A devastating earthquake struck New Zealand early this year, causing widespread damage throughout the region of Canterbury. In the wake of the quake, insurance companies fled the nation, paying out policies and refusing to sell insurance in the region until recovery had been achieved. In the months following the disaster, the New Zealand government offered to purchase the properties that had been damaged, all of which were completely uninsurable. Recently, however, insurance agents and underwriters have been visiting Christchurch, the city most affected by the disaster, looking to assess the opportunities that exist therein.

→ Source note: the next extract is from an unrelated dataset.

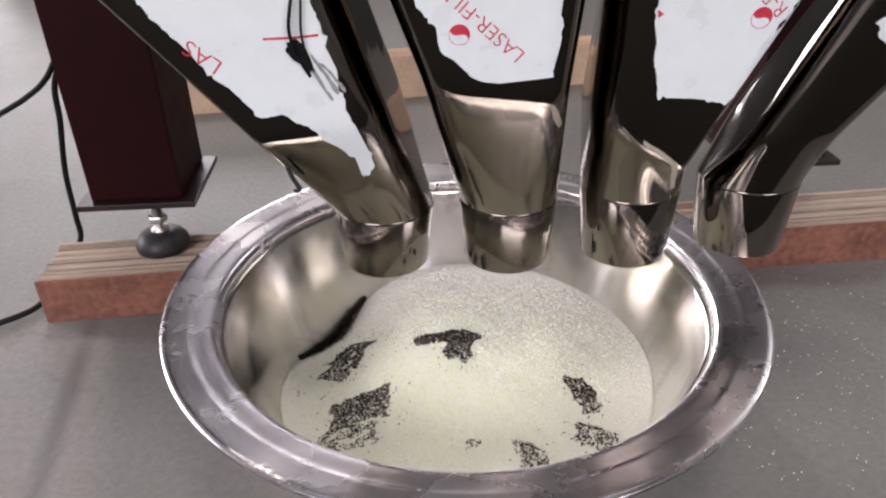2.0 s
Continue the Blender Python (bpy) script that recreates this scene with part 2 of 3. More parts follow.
def tube_along(points, r, n=12, steps=8):
    """A round cable through the points."""
    pts = []
    P = [Vector(p) for p in points]
    P = [2 * P[0] - P[1]] + P + [2 * P[-1] - P[-2]]
    for i in range(1, len(P) - 2):
        for s in range(steps):
            t = s / steps
            a, b, c, d = P[i - 1], P[i], P[i + 1], P[i + 2]
            pts.append(0.5 * ((2 * b) + (c - a) * t + (2 * a - 5 * b + 4 * c - d) * t * t + (3 * b - a - 3 * c + d) * t ** 3))
    pts.append(P[-2])
    bm = bmesh.new()
    rings = []
    side = Vector((0.3, 0.2, 1)).normalized()
    for i, p in enumerate(pts):
        d = (pts[min(i + 1, len(pts) - 1)] - pts[max(i - 1, 0)]).normalized()
        u = d.cross(side).normalized()
        w = d.cross(u).normalized()
        side = -w if w.dot(side) < 0 else w
        rings.append([bm.verts.new(p + r * (math.cos(2 * math.pi * k / n) * u + math.sin(2 * math.pi * k / n) * w)) for k in range(n)])
    for a, b in zip(rings, rings[1:]):
        for k in range(n):
            bm.faces.new((a[k], a[(k + 1) % n], b[(k + 1) % n], b[k]))
    bm.faces.new(rings[0]), bm.faces.new(rings[-1])
    bmesh.ops.recalc_face_normals(bm, faces=bm.faces)
    return bm


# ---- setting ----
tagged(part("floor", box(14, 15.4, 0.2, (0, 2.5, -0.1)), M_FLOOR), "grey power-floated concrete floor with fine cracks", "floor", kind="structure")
tagged(part("wall_east", box(0.2, 15, 5, (7.1, 2.5, 2.5)), M_WALL), "plain grey painted hall wall", "wall", kind="structure")
south = empty("wall_south", pose(0, -5.1, 0), "plain grey hall wall with two wide windows", "wall", kind="structure")
for sx, sz, x, z in ((3.1, 5, -5.45, 2.5), (3.0, 5, 0.6, 2.5), (1.9, 5, 6.05, 2.5), (3.0, 1.0, -2.4, 4.5), (3.0, 1.55, -2.4, 0.775), (3.0, 1.0, 3.6, 4.5), (3.0, 1.55, 3.6, 0.775)):
    part("wall_panel", box(sx, 0.2, sz, (x, 0, z)), M_WALL, south)
tagged(part("daylight_outside", box(10.6, 0.05, 4.2, (0.6, -5.6, 2.1)), M_GATE), "plain bright daylight outside the gate", "backdrop", kind="structure")
west = empty("wall_west", pose(-7.1, 2.5, 0), "plain grey hall wall with a wide open gate", "wall", kind="structure")
for sy, sz, y, z in ((5.0, 5, -5.0, 2.5), (5.4, 5, 4.8, 2.5), (4.6, 1.6, -0.2, 4.2), (4.6, 0.4, -0.2, 0.2)):
    part("wall_panel", box(0.2, sy, sz, (0, y, z)), M_WALL, west)
tagged(part("daylight_outside", box(0.05, 6.0, 4.2, (-7.6, 2.4, 2.1)), M_GATE), "plain bright daylight outside the gate", "backdrop", kind="structure")
# the north wall has a wide gate open to daylight
north = empty("wall_north", pose(0, 10.1, 0), "plain grey hall wall with a wide open gate", "wall", kind="structure")
for sx, sz, x, z in ((0.9, 5, -6.55, 2.5), (8.0, 5, 3.0, 2.5), (5.1, 1.5, -3.55, 4.25)):
    part("wall_panel", box(sx, 0.2, sz, (x, 0, z)), M_WALL, north)
tagged(part("daylight_outside", box(6.5, 0.05, 4.2, (-3.6, 10.6, 2.1)), M_GATE), "plain bright daylight outside the gate", "backdrop", kind="structure")
# two unseen dark walls, added to keep bright floor and gate off the outer chute
tagged(part("low_glare_blocker", box(1.5, 0.12, 0.40, (-1.05, 3.2, 0.20)), M_BLOCKER), "unseen low dark grey wall, added to darken reflections in the outer chute", "wall", kind="structure")
tagged(part("glare_blocker", box(7.3, 0.12, 2.1, (3.35, 3.2, 1.05)), M_BLOCKER), "unseen plain dark grey wall, added to darken reflections in the outer chute", "wall", kind="structure")
tagged(part("ceiling", box(14, 15.4, 0.2, (0, 2.5, 5.1)), M_CEIL), "grey sheet hall roof", "ceiling", kind="structure")

# unseen glowing panel, added to make the right of the rim paler
tagged(part("rim_fill_panel", box(3.4, 4.4, 0.02, (3.9, 6.6, 4.985)), M_RIM_FILL), "unseen glowing panel under the hall roof, added to brighten the basin rim", "roof light", kind="structure")
for lx, ly, lz, _ in LAMPS:
    lamp = empty("ceiling_lamp", pose(lx, ly, lz), "round white industrial ceiling lamp, lit", "lamp", "hall lamps")
    part("shade", lathe([(0.05, 0.12), (0.12, 0.10), (0.26, 0.0), (0.255, 0.0), (0.11, 0.09), (0.0, 0.10)], 32), M_ZINC, lamp)
    part("bulb", lathe([(0.0, 0.02), (0.2, 0.03), (0.2, 0.04), (0.0, 0.05)], 32), M_LAMP, lamp)
    part("hanger", box(0.02, 0.02, 4.98 - lz - 0.11, (0, 0, (4.98 - lz + 0.11) / 2)), M_ZINC, lamp)

# unseen black sheet, added so that the chute fronts mirror something dark
mat = part("reflection_darkener", box(3.6, 1.2, 0.008, (0.45, -0.30, 0.004), 0.002, 1), M_DARKENER)
tagged(mat, "unseen black sheet on the concrete floor, added to darken reflections in the chutes", "mat")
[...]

The majority of homes and businesses in the Canterbury region are currently uninsured. Those few with insurance are unable to change carriers due to the lack of alternative insurance companies working in the nation. As insurers begin to show tentative interest in returning to New Zealand, however, that may soon change. The Reserve Bank of New Zealand notes that any company returning to the country will likely bring with it much higher premiums than when it left.
The earthquake, and its subsequent aftershocks, has caused an estimated $22.3 billion in damages. Much of this was absorbed by the reinsurance industry with many large, foreign reinsurance companies pooling funds to help mitigate the impact of the quake. At the time of the disaster, insurers were quick to pay out policies and leave the country, leaving the government to wrangle with the costs of recovery.